Against the above backdrop, the deliberate mismanagement of the Nigerian economy by MDAs should stop. Given the 2020 projected population of 208 million, Nigeria is the world’s seventh most populous country. She accounts for about 55 per cent of the population of ECOWAS. Nigeria’s population is 1.6 times that of Japan (the world’s third largest economy) and equals the combined population of Germany, France and Italy (the three largest economies of the European Union). Contrary to CBN’s economy-hobbling heterodox inflation target of 6-9 per cent, the European Central Bank has “defined price stability as inflation rate below, but close to, two per cent over the medium term.” That definition has been accepted by the world’s major economies.

It is binding on the fiscal and monetary authorities to abide by the CBN Act, the Fiscal Responsibility Act and the Appropriation Act (AA). This newspaper has shown that in terms of the above Acts, the AA-fiscal deficit ceiling of 3 per cent of GDP makes it imperative for the CBN to observe inflation range of 0-3 over the medium term as price stability. It has also been explained that the operation of a single forex market (SFM) based on the managed float system with the Appropriation Act exchange rate as the anchor would facilitate federal balanced budgets and even budget surpluses.
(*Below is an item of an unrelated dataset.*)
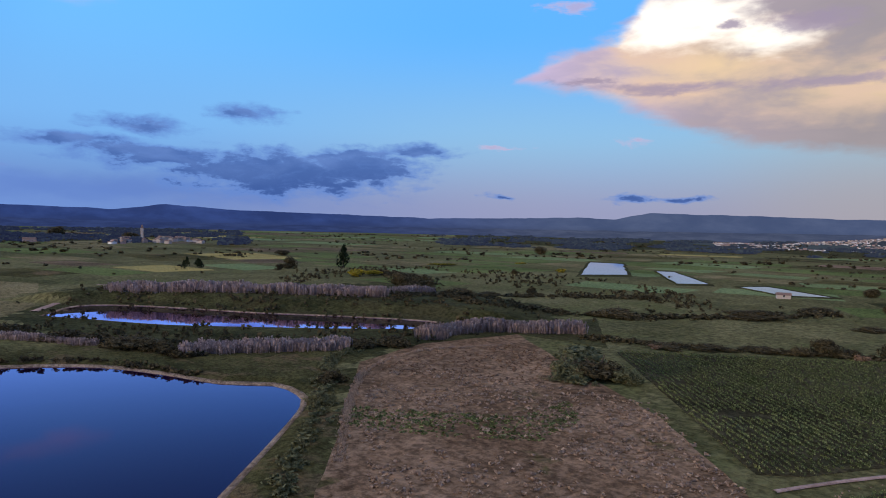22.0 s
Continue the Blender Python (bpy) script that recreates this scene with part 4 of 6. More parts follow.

As a result, the inflation rate would be close to zero thereby giving rise to internationally competitive single-digit real interest rates. That outcome would puncture the MDA strategy for unnecessary DMO borrowings with dissipation of FG revenue aforethought. In addition, whether the SFM untilises the 2020 AA exchange rate or a revised rate linked to the Investors’ and Exporters’ window, the naira would be significantly undervalued, a situation that may be left to stay for as long as necessary. Such conditions would conduce to a throbbing economy and double-digit GDP growth rate.

Surely, a rapidly growing economy would benefit all the Nigerian people in tune with the constitutionally enshrined Fundamental Objectives and Directive Principles of State Policy and so should be desirable to the federal ministries, departments and agencies.